The College of Liberal Arts is excited to have two students named as 2019 Regents' Scholars. This year, the Board of Regents chose eight students in the Nevada System of Higher Education to be awarded this special recognition because of their academic achievements, leadership ability and service contributions. The University of Nevada, Reno doesn't always have a student recognized with this high honor and to have two students in one college named as scholars this year is something to celebrate.

Hannah Huntley is a BFA student with an emphasis in printmaking and intends to graduate this May. "I was in shock and so over the moon thrilled when I found out I won this award," Huntley said.

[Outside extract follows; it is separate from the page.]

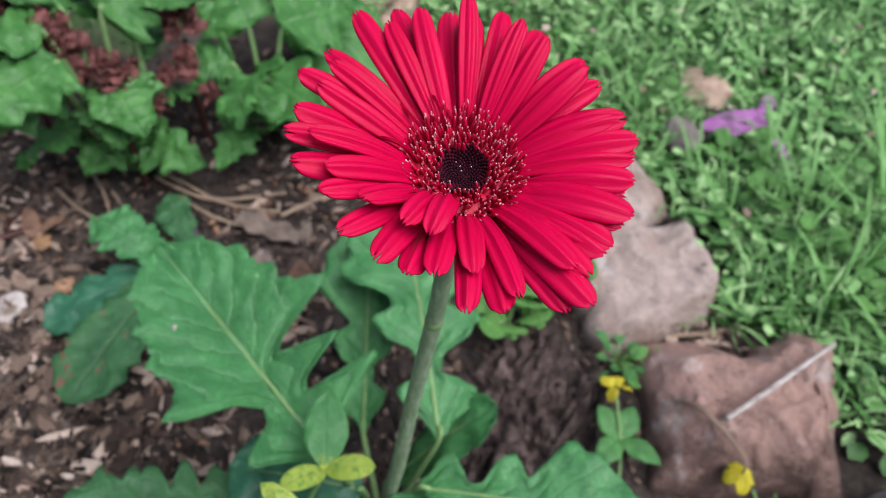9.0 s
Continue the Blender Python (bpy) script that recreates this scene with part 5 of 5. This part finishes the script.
twig("purple_stalk", along([(0.280, 0.440), (0.290, 0.412), (0.300, 0.392)], 0.006), 0.0022, RED_STALK, "withered purple stalk on the chips", "stalk")
twig("purple_stalk", along([(0.285, 0.418), (0.305, 0.425), (0.325, 0.410)], 0.006), 0.0014, RED_STALK, "withered purple stalk on the chips", "stalk")


# ---- broken clay pot ----
def build_pot():
    """Thick curved pieces of a broken pot, nested in one another, mouths towards the bed."""
    place = Vector((0.612, 0.128, 0.0))
    pot = thing("broken_pot", place, "broken weathered clay pot lying on its side", "pot")
    pieces = (("shell", 0.044, 0.062, 0.15, 3.35, 0.085, (0.034, 0.020, 0.046), (-0.80, 0.16, 0.36), 0.010, "overhanging curved clay shell"),
              ("rim", 0.022, 0.038, -3.0, 2.9, 0.036, (-0.022, -0.016, 0.036), (-0.62, -0.10, 0.75), 0.011, "thick pinkish clay rim"),
              ("shard", 0.034, 0.046, -2.6, 0.2, 0.034, (-0.040, 0.004, 0.040), (-0.55, 0.20, 0.80), 0.009, "broken clay shard"))
    for name, r0, r1, a0, a1, ln, off, axis, wall, label in pieces:
        w = Vector(axis).normalized()
        v = (UP - w * w.z).normalized()
        u = v.cross(w)
        n, m = 48, 18
        verts, faces = [], []
        for layer in (0, 1):
            for k in range(m + 1):
                q = k / m
                lip = math.exp(-((1 - q) / 0.10) ** 2)
                for i in range(n + 1):
                    a = a0 + (a1 - a0) * i / n
                    z = ln * (q - 0.5) * (1 + 0.10 * noise.noise(Vector((a * 2.5, r0 * 90, 1)))) + 0.005 * noise.noise(Vector((a * 5, 3, r0 * 50)))
                    r = (r0 + (r1 - r0) * q ** 0.7) * min(1, 0.05 + q * 6) + (wall * (0.75 + 0.5 * lip) if layer else -0.003 * lip) + 0.0025 * noise.noise(Vector((a * 3, q * 4, r0 * 70))) + 0.0010 * noise.noise(Vector((a * 12, q * 16, 1)))
                    z -= 0.004 * lip * (1 if layer else 0)
                    verts.append(Vector(off) + u * (r * math.cos(a)) + v * (r * math.sin(a)) + w * z)
        c, k0 = n + 1, (n + 1) * (m + 1)
        for k in range(m):
            for i in range(n):
                q = (k * c + i, k * c + i + 1, (k + 1) * c + i + 1, (k + 1) * c + i)
                faces += [tuple(reversed(q)), tuple(k0 + x for x in q)]
        rim = [i for i in range(c)] + [k * c + n for k in range(1, m + 1)] + [m * c + i for i in range(n - 1, -1, -1)] + [k * c for k in range(m - 1, 0, -1)]
        faces += [(a_, b_, k0 + b_, k0 + a_) for a_, b_ in zip(rim, rim[1:] + rim[:1])]
        solid(name, verts, faces, POT, pot, label)


build_pot()


# ---- fallen violet petals, dry leaves ----
def fallen(name, mat, pieces, place, label, category):
    ob = thing(name, place, label, category)
    for k, (b, t, w) in enumerate(pieces):
        blade("petal" if mat is VIOLET else "blade", mat, ob, b, t, scaled(STRAP, w), arch=0.006, ruffle=0.002, ns=14, nv=3, seed=k + 5, thick=0.0005)


fallen("fallen_petals", VIOLET, [((-0.006, 0.070, 0.006), (0.006, 0.004, 0.014), 0.0095), ((-0.018, 0.055, 0.008), (-0.006, 0.004, 0.012), 0.0075), ((0.004, 0.012, 0.014), (-0.066, 0.004, 0.004), 0.0060), ((0.0, 0.006, 0.012), (0.026, -0.012, 0.018), 0.0070)], (0.370, -0.256, 0.018), "fallen violet petals lying on the grass", "petals")
fallen("fallen_petals", VIOLET, [((0, 0, 0.02), (0.07, 0.05, 0.06), 0.016), ((0, 0, 0.02), (0.03, 0.085, 0.05), 0.014), ((0, 0, 0.02), (0.09, -0.02, 0.05), 0.014)], (0.690, 0.070, 0.0), "violet striped leaves beyond the broken pot", "petals")
fallen("withered_leaf", DRYLEAF, [((0, 0, 0.003), (0.03, 0.01, 0.006), 0.007), ((0.005, 0, 0.003), (0.018, -0.022, 0.005), 0.005)], (0.285, 0.402, ground_height(0.285, 0.402)), "withered reddish leaf on wood chips", "leaf")
fallen("withered_leaf", DRYLEAF, [((0, 0, 0.003), (0.05, 0.012, 0.010), 0.012)], (0.165, 0.335, ground_height(0.165, 0.335)), "dry brown leaf on the soil", "leaf")
fallen("withered_leaf", DRYLEAF, [((0, 0, 0.003), (0.045, -0.008, 0.010), 0.012)], (0.200, 0.205, ground_height(0.2, 0.205)), "dry brown leaf on the soil", "leaf")


for k, (x, y) in enumerate(((0.400, 0.105), (0.430, 0.165), (0.470, 0.090), (0.435, 0.045), (0.492, 0.060), (0.455, 0.020), (0.360, 0.100), (0.335, 0.600), (0.365, 0.555), (0.300, 0.605), (0.395, 0.575))):
    random_herb("small_weed", (x, y), "small green weed on littered soil", "weed", 9, 0.036, 0.032, 0.0075, SMALLWEED, 2100 + 20 * k, TOOTHED, start=0.35)


v, f = lump_mesh((0.0019, 0.0012, 0.0007), 3, 0.4, 2)
flake = solid("dry_flake", v, f, PALEWOOD)
flake.location = (0.098, 0.251, 0.1605)
tagged(flake, "tiny pale dry flake lying on the broad gerbera leaf", "flake")


# ---- lawn beyond the stones ----
def build_lawn():
    rng = random.Random(77)
    verts, faces = [], []
    count = 0
    while count < 33000:
        x, y = rng.uniform(-0.30, 1.50), rng.uniform(-1.05, 1.45)
        d = 0.62 * x - y
        if d < (0.225 if x < 0.22 else 0.285 if x < 0.36 else 0.285 - 0.075 * min(1, (x - 0.36) / 0.06)) + 0.03 * noise.noise(Vector((x * 9, y * 9, 0))) and x < 0.60 - 0.30 * max(0, y - 0.62) + 0.05 * noise.noise(Vector((x * 7, y * 7, 5))):
            continue
        if rng.random() > max(0.16 if y > 0.3 else 0.0, 1.25 - 1.35 * math.hypot(x - 0.35, y + 0.15)):
            continue
        count += 1
        z = ground_height(x, y)
        a = rng.uniform(0, 6.28)
        dv = Vector((math.cos(a), math.sin(a), 0))
        sd = Vector((-dv.y, dv.x, 0))
        patch = noise.noise(Vector((x * 11, y * 11, 8)))
        broad = rng.random() < 0.55 + 0.7 * patch
        size = rng.random() ** 2
        h = rng.uniform(0.006, 0.026) if broad else rng.uniform(0.012, 0.045)
        L = 0.005 + 0.013 * size if broad else rng.uniform(0.015, 0.05)
        w = L * rng.uniform(0.32, 0.46) if broad else rng.uniform(0.0008, 0.0018)
        p = Vector((x, y, z))
        k0 = len(verts)
        if broad:
            c = p + Vector((0, 0, h))
            tilt = rng.uniform(-0.5, 0.5)
            for s, ww in ((0, 0.25), (0.3, 0.9), (0.7, 0.95), (1, 0.15)):
                q = c + dv * (L * s) + Vector((0, 0, tilt * L * s - 0.002 * s * s))
                verts += [q - sd * w * ww, q + Vector((0, 0, -0.0007)), q + sd * w * ww]
        else:
            for s, ww in ((0, 1), (0.35, 0.95), (0.7, 0.7), (1, 0.1)):
                q = p + dv * (L * s ** 1.5) + Vector((0, 0, h * (1.6 * s - 0.75 * s * s)))
                verts += [q - sd * w * ww, q + Vector((0, 0, -0.0004)), q + sd * w * ww]
        for k in range(3):
            for j in range(2):
                a_ = k0 + k * 3 + j
                faces.append((a_, a_ + 1, a_ + 4, a_ + 3))
    tagged(solid("lawn", verts, faces, GRASS), "short lawn of grass and clover leaves", "lawn", kind="stuff")


build_lawn()


def litter_in_lawn():
    """Dry leaf bits and small pale clover heads lying among the blades."""
    rng = random.Random(91)
    verts, faces = [], []
    count = 0
    while count < 420:
        x, y = rng.uniform(0.02, 1.2), rng.uniform(-0.8, 0.35)
        if 0.62 * x - y < 0.30 or noise.noise(Vector((x * 6, y * 6, 2))) < -0.1:
            continue
        count += 1
        shard(verts, faces, Vector((x, y, ground_height(x, y) + rng.uniform(0.010, 0.024))), None, rng.uniform(0.003, 0.010), rng.uniform(0.0015, 0.005), 0.0008, rng.uniform(0, 6.28), rng.gauss(0, 0.3), rng.gauss(0, 0.2), rng)
    tagged(solid("lawn_litter", verts, faces, CHIP, smooth=False), "dry tan leaf bits lying in the lawn", "leaf litter", kind="stuff")


litter_in_lawn()
for k, (x, y, n, L) in enumerate(((0.155, -0.215, 16, 0.11), (0.205, -0.190, 14, 0.10), (0.255, -0.170, 14, 0.09), (0.10, -0.245, 12, 0.10), (0.008, -0.095, 34, 0.034), (0.31, -0.165, 10, 0.08), (0.155, -0.145, 12, 0.06), (0.172, -0.185, 12, 0.07), (0.160, -0.085, 9, 0.04), (0.185, -0.255, 12, 0.13), (0.245, -0.235, 12, 0.12), (0.305, -0.225, 12, 0.12), (0.135, -0.285, 12, 0.13), (0.225, -0.305, 12, 0.14), (0.405, -0.130, 12, 0.09), (0.065, -0.275, 12, 0.12), (0.285, -0.345, 12, 0.13), (-0.505, 0.800, 16, 0.10), (-0.465, 0.835, 14, 0.09), (-0.535, 0.765, 14, 0.09), (-0.430, 0.825, 10, 0.06))):
    q = random.Random(1900 + k)
    tuft = thing("grass_tuft", (x, y, ground_height(x, y)), "tuft of long green grass beside the stones" if y < 0.5 else "tuft of long green grass beside the stump", "grass", "tufts along the border")
    for i in range(n):
        a = q.uniform(0, 6.28)
        r = L * q.uniform(0.4, 1.0)
        blade("blade", GRASS, tuft, (0, 0, 0), (math.cos(a) * r * 0.75, math.sin(a) * r * 0.75, L * q.uniform(0.2, 0.8)), scaled(STRAP, q.uniform(0.0010, 0.0022) * (0.45 if n > 20 else 1)), arch=L * q.uniform(0.05, 0.22), ns=12, nv=1, seed=i, thick=0.0003)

Huntley, a bubbly senior with a passion for enhancing the local arts scene, couldn't say enough nice things about the professors and mentors she's had during her time at the University. When she first arrived as a freshman, she said she had no idea what her major would be. She said she is fortunate to have found her mentor, Eunkang Koh, associate professor of art, who helped guide her to her passion. After she took her first printmaking class, it was love at first sight and she never looked back. "I'm really thankful I found such a good program here," Huntley said.

It was her mentors and professors who helped guide Huntley and six of her fellow students to open Laika Press - a non-profit community printmaking press. Until now, Reno didn't have a place for the community to use printmaking equipment, so Huntley and her team started an affordable community press where they teach classes and help broaden printmaking in Reno. She plans to continue her involvement with the press until she begins graduate school.

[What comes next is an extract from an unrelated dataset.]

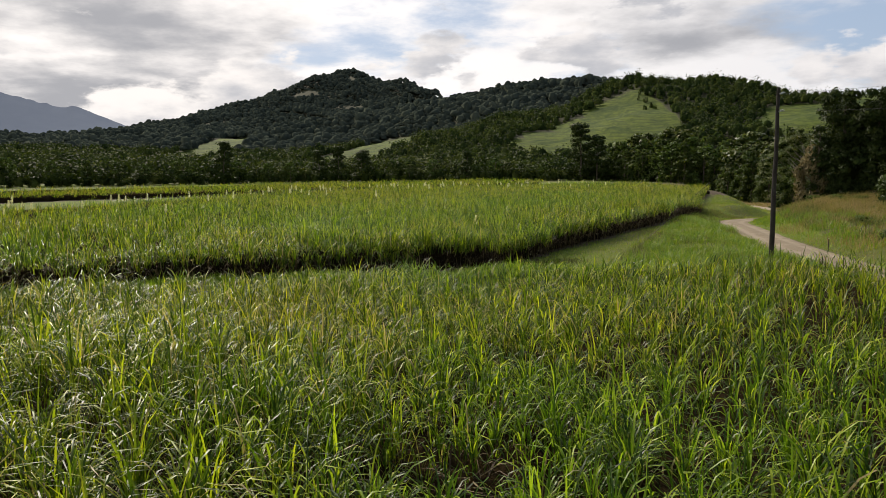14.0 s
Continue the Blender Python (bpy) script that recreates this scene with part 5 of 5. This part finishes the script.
PX, PY = 24.6, 143.9
make_pole(PX, PY, 11.9, "tall dark timber utility pole beside the dirt road")
pz = float(ground_z(PX, PY))
make_wire((PX + 0.2, PY - 0.1, pz + 11.5), (17.0, -30, 10.6), 3.0, "thin upper power line strung from the timber pole")
make_wire((PX + 0.2, PY - 0.1, pz + 10.3), (17.0, -30, 9.4), 3.0, "thin lower power line strung from the timber pole")
make_pole(160, 248, 10.5, "distant timber utility pole beyond the ford")
make_pole(150, 150, 10.5, "timber utility pole among the trees beyond the river")
z1, z2 = float(ground_z(160, 248)) + 10.0, float(ground_z(150, 150)) + 10.0
make_wire((160, 248, z1), (150, 150, z2), 1.2, "power line crossing before the wooded hill")


def make_guy():
    """The stay of the pole: a pale guard over the foot of a steel wire."""
    a, b = Vector((17.1, 150.3, float(ground_z(17.1, 150.3)) - 0.1)), Vector((PX, PY, pz + 9.6))
    ob = thing("guy_wire", "steel stay wire with a pale guard at its foot", "guy wire", a.x, a.y, a.z)
    d = b - a
    part("wire", mesh_from("wire", *tube([(0, 0, 0), tuple(d * 0.5), tuple(d)], (0.012, 0.012, 0.012), 5), WIRE, True), ob)
    g = d.normalized() * 2.9
    part("guard", mesh_from("guard", *tube([tuple(g * 0.08), tuple(g * 0.5), tuple(g)], (0.018, 0.018, 0.018), 8), BARK_PALE, True), ob, "pale tubular guard")


make_guy()


def make_stake(x, y, h, label, r=0.035):
    ob = thing("marker_stake", label, "stake", x, y)
    part("shaft", mesh_from("shaft", *tube([(0, 0, -0.3), (0.01, 0, h * 0.5), (0.03, 0.01, h)], (r, r * 0.95, r * 0.8), 7), POLE, True), ob)
    part("tip", mesh_from("tip", *tube([(0.03, 0.01, h), (0.031, 0.01, h + 0.07)], (r * 0.95, r * 0.5), 7), PORCELAIN, True), ob, "pale painted tip")


make_stake(76.4, 224.0, 1.5, "thin dark stake beside the track at the ford")
make_stake(25.6, 131.5, 1.1, "short dark marker stake beside the bend of the track")
make_stake(32.6, 149.5, 1.1, "short dark marker stake on the grass inside the bend")
make_stake(11.2, 134.8, 0.9, "short dark stake in the headland grass", 0.05)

It's clear Huntley comes from the creative mindset when she said she wants to start making clothes for fun. She has already started printing patterns on fabric.

She also just wrapped up her thesis exhibition, where she experimented with printing soft sculptures. She read a lot of women's literature in her women's studies minor, which influenced her ideas to use insects to portray female beauty ideals in mainstream media. Insects are often thought of as disgusting and grotesque. "I talk a lot about young women finding their identity and being influenced by media ideals - so butterflies and the metaphor of metamorphosis helped guide this project," Huntley said.

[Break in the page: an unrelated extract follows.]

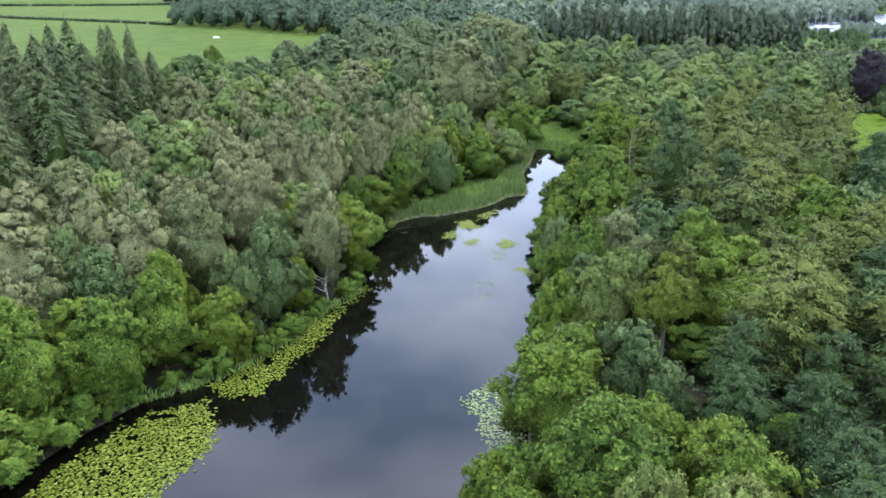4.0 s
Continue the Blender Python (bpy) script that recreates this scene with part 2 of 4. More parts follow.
# ---- the pond's outline and the lie of the land ----
LEFT = [(-33, 22), (-36, 54), (-39.5, 66), (-39.5, 77), (-36.5, 87), (-30.5, 97.5), (-24.5, 102), (-18, 110), (-13.8, 120), (-10, 127),
        (-11.5, 137), (-9.2, 146), (-7.6, 153), (-3, 157.4), (1, 158.3), (5, 160.4), (9, 163.2), (12, 166.2), (14.5, 169.8), (18, 171.2),
        (19, 178), (19.2, 186), (22, 196), (24.6, 209)]
RIGHT = [(29, 208.5), (30.6, 205), (28.6, 202.5), (28.4, 200), (30, 199), (32, 198.6), (31.5, 192), (29.5, 186), (27, 178), (24.5, 168), (22, 160),
         (19.5, 151), (17, 143), (16, 135), (15.7, 128), (14.7, 119), (13.4, 112), (11.8, 104), (10.2, 97), (8.6, 88), (4.4, 82),
         (2.2, 74), (1.6, 66), (2.2, 58), (3, 48), (4, 22)]


def smooth_line(pts, step=4):
    out = []
    for i in range(len(pts) - 1):
        a, b, c, d = (np.array(pts[min(max(i + k, 0), len(pts) - 1)], float) for k in (-1, 0, 1, 2))
        for s in range(step):
            t = s / step
            out.append(0.5 * (2 * b + (c - a) * t + (2 * a - 5 * b + 4 * c - d) * t * t + (3 * b - a - 3 * c + d) * t ** 3))
    out.append(np.array(pts[-1], float))
    return np.array(out)


LEFT_LINE, RIGHT_LINE = smooth_line(LEFT), smooth_line(RIGHT)
POND = np.concatenate([LEFT_LINE, RIGHT_LINE])
REED_BACK = [(-9, 153), (-5.5, 160), (-1.0, 168), (3.5, 175), (7, 179), (11, 183), (14, 186), (17, 192), (19.5, 200), (23, 210)]
REEDS = np.array([(p[0], p[1]) for p in LEFT_LINE if 153 <= p[1] <= 209.1] + REED_BACK[::-1], float)
MEADOW = np.array([(23, 209), (30, 207), (33, 203), (37, 214), (42, 226), (42, 235), (30, 236), (26, 226)], float)


def inside(poly, x, y):
    x, y = np.asarray(x, float), np.asarray(y, float)
    res = np.zeros(x.shape, bool)
    for (x0, y0), (x1, y1) in zip(poly, np.roll(poly, -1, 0)):
        if y0 != y1:
            res ^= ((y0 > y) != (y1 > y)) & (x < (x1 - x0) * (y - y0) / (y1 - y0) + x0)
    return res


def edge_distance(poly, x, y, closed=True):
    x, y = np.asarray(x, float), np.asarray(y, float)
    best = np.full(x.shape, 1e9)
    ends = np.roll(poly, -1, 0) if closed else poly[1:]
    for a, b in zip(poly, ends):
        d = b - a
        t = np.clip(((x - a[0]) * d[0] + (y - a[1]) * d[1]) / max(d @ d, 1e-9), 0, 1)
        best = np.minimum(best, np.hypot(x - a[0] - t * d[0], y - a[1] - t * d[1]))
    return best


def from_water(x, y):
    """Metres from the pond's edge: more than 0 on land."""
    d = edge_distance(POND, x, y)
    return np.where(inside(POND, x, y), -d, d)


def land(x, y):
    """The ground's height."""
    x, y = np.asarray(x, float), np.asarray(y, float)
    d = from_water(x, y)
    z = np.clip(0.24 * d, -1.2, 0.45) + 0.012 * np.clip(d - 2, 0, 30)
    west = np.clip((170 - x) / 120, 0, 1)
    rise = 0.0195 * np.clip(y - 225, 0, 900) * west + 0.05 * np.clip(y - 950, 0, 1500)
    roll = 0.8 * np.sin(x * 0.011 + 1.0) * np.sin(y * 0.013) * np.clip((y - 260) / 150, 0, 1) * west
    lake = np.clip((x - 228) / 25, 0, 1) * np.clip((y - 450) / 30, 0, 1) * np.clip((700 - y) / 30, 0, 1)
    return z + rise + roll - 2.2 * lake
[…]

Huntley wants to continue her creative work using fiber and textile in sculpture. She plans to take the next year to work on her portfolio and work independently as an artist. She then intends to apply to graduate schools seeking her MFA in studio art with the goal of teaching printmaking at a university level.

Graduate student named one of 2019 Regents' Scholars

Hector Arciniega is a graduate researcher in integrative neuroscience in the department of psychology. He is a Ph.D. candidate and hopes to graduate in May 2020. Like Huntley, he too felt extremely honored to be a recipient of this award and never dreamed he could outshine the other nominees.

Arciniega is a first-generation student and received his undergraduate degree in neuroscience from the University of Nevada, Reno. He is humble and soft-spoken about his extensive list of achievements including being supported by several national grants and now this Regents' Scholar Award. Arciniega is currently working on his dissertation, which focuses on identifying executive function deficits in people who have experienced mild traumatic brain injuries or concussions. "I try to identify changes in working memory," Arciniega said. He works with college-aged participants who have recently been injured through athletics. Arciniega worked in his mentor, Marian Berryhill's (associate professor of psychology) lab as an undergraduate student and said this is where his interests in researching concussions started.

Arciniega is working closely with University athletes to study their brain injuries and concussions. He said he enjoys the work because all of the athletes are willing to participate and want to understand what is going on with their injuries and help advance the research.

In the fall, Arciniega plans to apply for post-doc positions. He is dedicated to his research on brain injuries and will focus on applying at institutes that have brain injury and deficit function labs. He said his main goal is to eventually teach at a research institute.

"It's not just my own success, but the success of others who have helped me get here," Arciniega said. "All my mentors have been really supportive throughout my undergraduate and graduate career."